Travis Salway is the newest assistant professor in the Faculty of Health Sciences. Photo courtesy of Jackie Dives.

New FHS professor aims to reduce health inequities among sexual minorities

September 05, 2019

Travis Salway, the newest assistant professor in the Faculty of Health Sciences, is a social worker and epidemiologist who investigates population health inequities from an interdisciplinary perspective.

“FHS is unique in the breadth of researchers housed under one faculty, allowing a creative and productive exchange of ideas across disciplines, methods, and paradigms,” says Salway. “It’s exciting to join a group of faculty, staff, and students who share an appreciation for investigating how social processes create health inequities and what we can do about it.”
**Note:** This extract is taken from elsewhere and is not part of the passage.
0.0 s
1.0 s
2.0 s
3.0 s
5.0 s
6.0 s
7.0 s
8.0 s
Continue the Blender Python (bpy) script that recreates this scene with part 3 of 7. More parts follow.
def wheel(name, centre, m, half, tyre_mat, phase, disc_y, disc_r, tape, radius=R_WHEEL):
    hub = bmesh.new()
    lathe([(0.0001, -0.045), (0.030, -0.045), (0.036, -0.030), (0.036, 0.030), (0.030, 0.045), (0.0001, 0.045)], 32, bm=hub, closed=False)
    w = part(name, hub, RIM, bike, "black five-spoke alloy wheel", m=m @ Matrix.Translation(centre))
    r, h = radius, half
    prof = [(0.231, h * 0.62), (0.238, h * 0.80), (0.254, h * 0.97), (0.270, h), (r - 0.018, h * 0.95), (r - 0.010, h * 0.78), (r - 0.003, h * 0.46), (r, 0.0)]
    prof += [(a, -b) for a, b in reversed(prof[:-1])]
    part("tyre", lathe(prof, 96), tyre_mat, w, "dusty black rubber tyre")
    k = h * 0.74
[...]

Salway’s research focuses on three main areas:

1) Population health inequities in the context of social stigma: Salway uses a broad range of approaches (including epidemiology, qualitative research, and mixed methods) to understand how and why some socially-defined populations (e.g., sexual minority people) experience multiple, co-occurring and avoidable health disparities. Much of this research focuses on mental (e.g., suicide, anxiety) and sexual health outcomes.

2) Social epidemiologic methods in the context of stigma: In addition to causing ill health, social stigma challenges the ways in which we accurately sample and measure stigmatized populations. Therefore, Salway investigates how to characterize and correct for selection and information biases in socially relevant health research.
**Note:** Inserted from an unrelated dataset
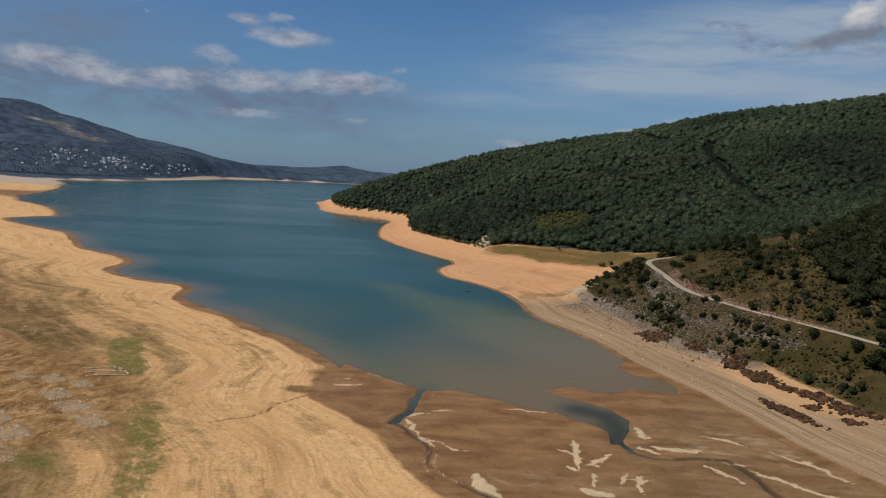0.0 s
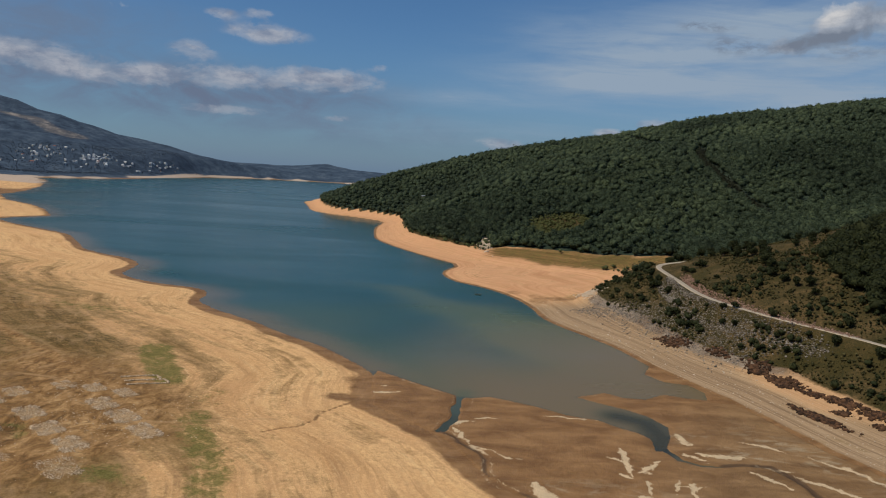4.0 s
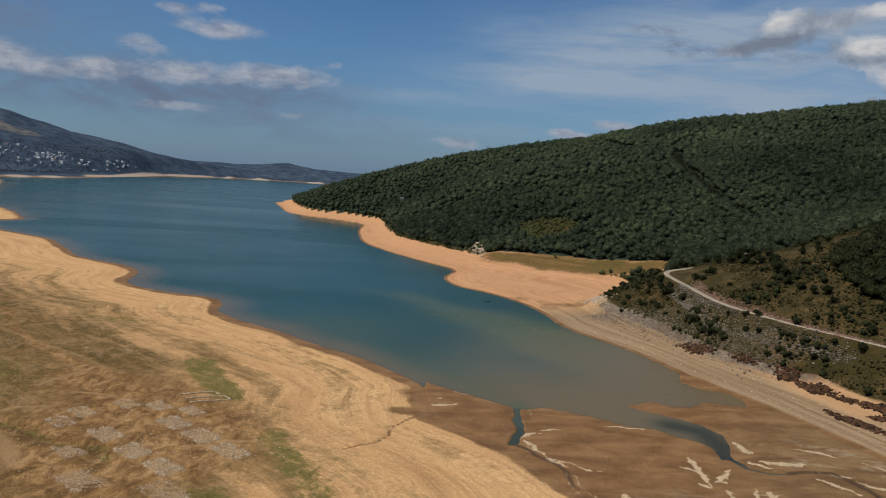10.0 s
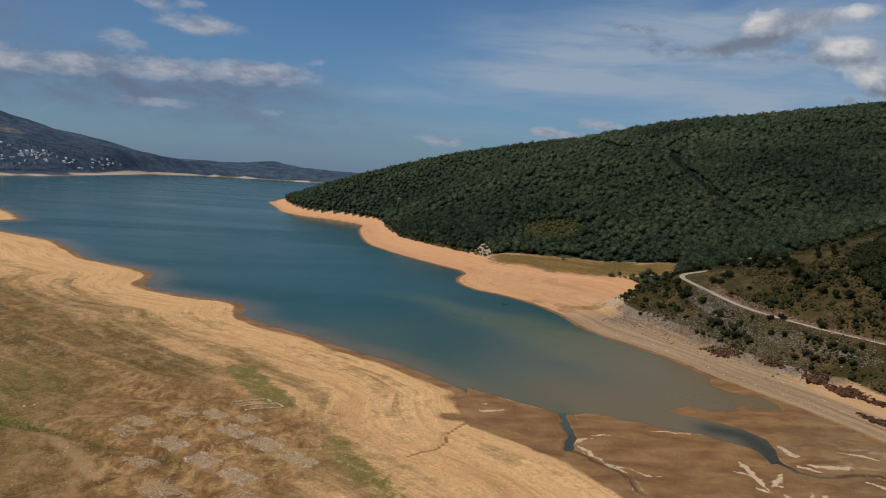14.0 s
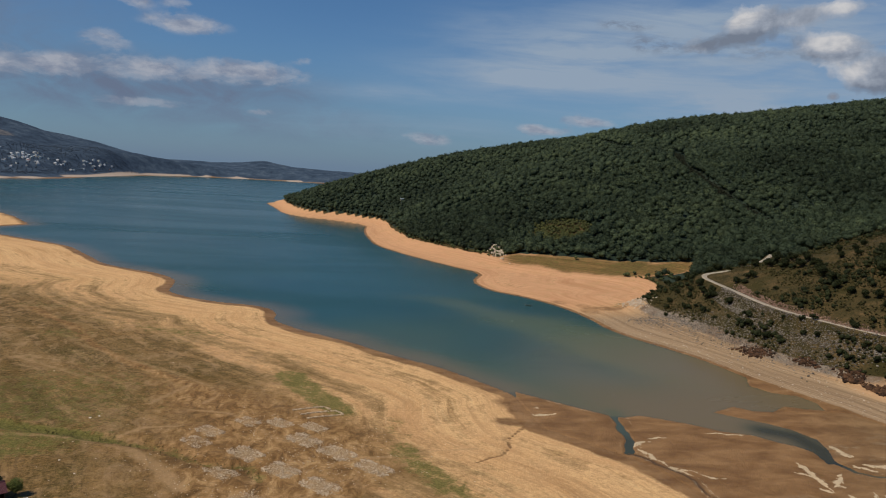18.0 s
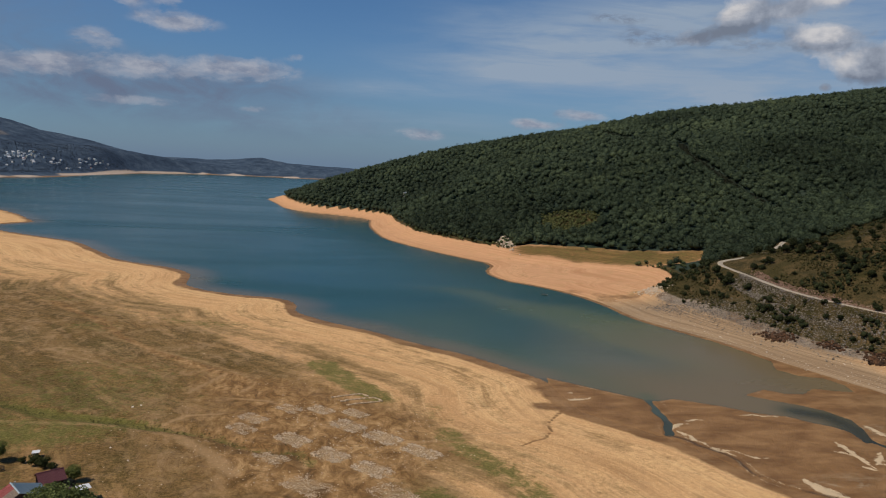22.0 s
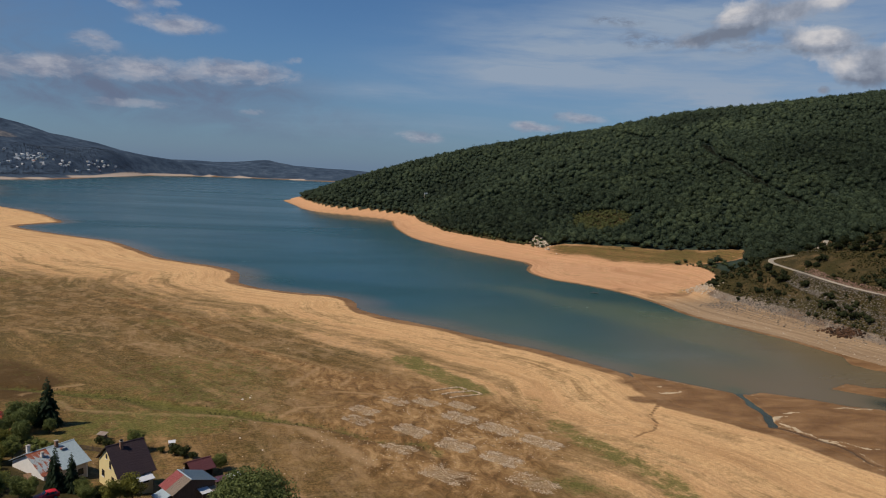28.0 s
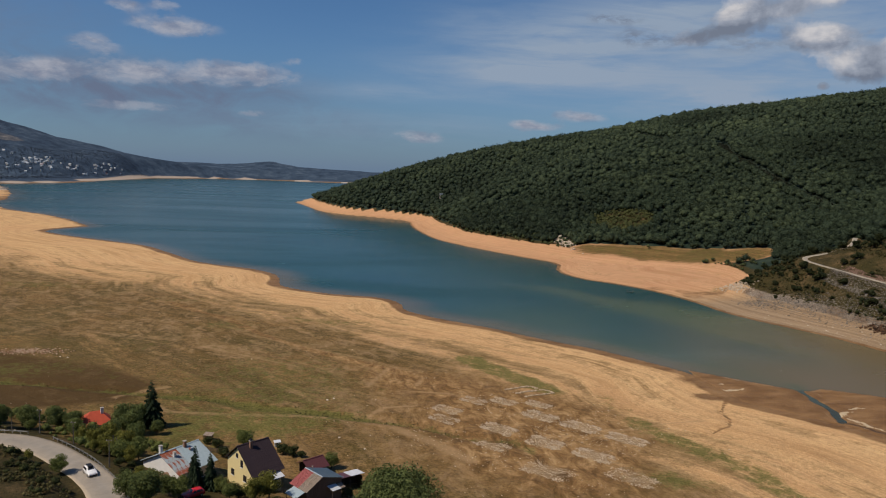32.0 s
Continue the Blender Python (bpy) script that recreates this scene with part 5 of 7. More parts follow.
def yellow_house():
    m = frame_matrix((-168.4, 147.4, 0.7), (0.766, 0.643))
    t = empty("house", m, "yellow rendered house with a steep dark brown roof", "house")
    L, Wl, Wr, ridge, drop, base = 6.9, 4.6, 5.9, 17.0, 4.7, 6.4
    gable_body(t, L, Wl, Wr, base, ridge - drop * 0.78, ridge - drop, ridge, (MAT["yellow"],) * 3)
    gable_roof(t, L, Wl, Wr, ridge, drop * 0.78, drop, 0.55, lambda s, i: MAT["browntile"], 0.8)
    for x, z, w, h in ((-0.6, 14.6, 0.7, 0.9), (1.3, 13.3, 0.85, 1.5), (-2.4, 10.4, 1.2, 1.3), (2.6, 10.4, 1.2, 1.3)):
        window(t, x, z, w, h)
    right = Matrix.Translation((Wr, 0, 0)) @ Matrix.Rotation(math.pi / 2, 4, "Z")
    for x in (1.6, 5.4):
        window(t, x, 10.2, 1.2, 1.2, m=right)
    chimney(t, 0.9, 2.4, 15.6, 17.7, 0.6, MAT["brick"], "brick chimney with a dark cap")
    part("chimney_cowl", a_box((0.9, 2.4, 17.95), (0.5, 0.5, 0.3), 0.05), MAT["black"], t)
    part("porch_roof", slab(bmesh.new(), [(Wr, 3.2, 11.6), (Wr + 2.2, 3.2, 11.0), (Wr + 2.2, 6.4, 11.0), (Wr, 6.4, 11.6)], 0.12), MAT["whitesheet"], t, "pale flat porch roof")
    for y in (3.4, 6.2):
        part("porch_post", rod(bmesh.new(), (Wr + 2.0, y, 6.6), (Wr + 2.0, y, 11.0), 0.08), MAT["greywood"], t)
    return t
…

3) Tailored and equity-informed public health service: One consequence of stigma and stress processes is that socially stigmatized individuals may avoid or delay healthcare, or conceal information during healthcare encounters, and thereby miss opportunities for early/preventive mental healthcare. Salway works with public health and community partners to describe how public health settings (e.g., sexual health clinics) can address unmet healthcare needs of sexual minority clients. This research additionally explores the co-occurrence and interaction of sexual and mental health among sexual health service clients.

Salway’s research has resulted in an improved understanding of patterns and causes of mental health outcomes among sexual minority populations. Earlier this year, he presented this research to the Canadian House of Commons Standing Committee on Health, in the context of their historic study on LGBTQ2 Health in Canada.

His research focused on the ongoing and harmful practices of ‘conversion therapy’, or sexual orientation and gender identity change efforts (SOGICE) in Canada. He found there is a need for more data describing who, when, where, why, and how Canadian youth continue to be exposed to SOGICE. As a result, he is launching a national research project this fall, working with SOGICE survivors to better understand their health-related needs.

Salway has over 18 years of experience working with sexual minority (lesbian, gay, bisexual, queer) communities to inform and improve public health interventions. He is the co-founder and facilitator of The Roundtable: BC’s LGBTQ2S Mental Health & Substance Use Networking Space.

His training includes degrees in social work at the University of California at Berkeley (BA, 2002) and epidemiology at McGill University (MSc, 2008) and University of Toronto (PhD, 2017). Most recently, he was a postdoctoral research fellow at the University of British Columbia’s School of Population and Public Health.

He is also a Michael Smith Scholar (2019-2024) and an Affiliated Researcher/Faculty at the BC Centre for Disease Control, the Centre for Gender and Sexual Health Equity, and the Community-Based Research Centre.

Salway is looking forward to learning from his new peers, students and communities that SFU serves. “I hope to develop and nurture those relationships and offer some of my own experiences and teachings in exchange.”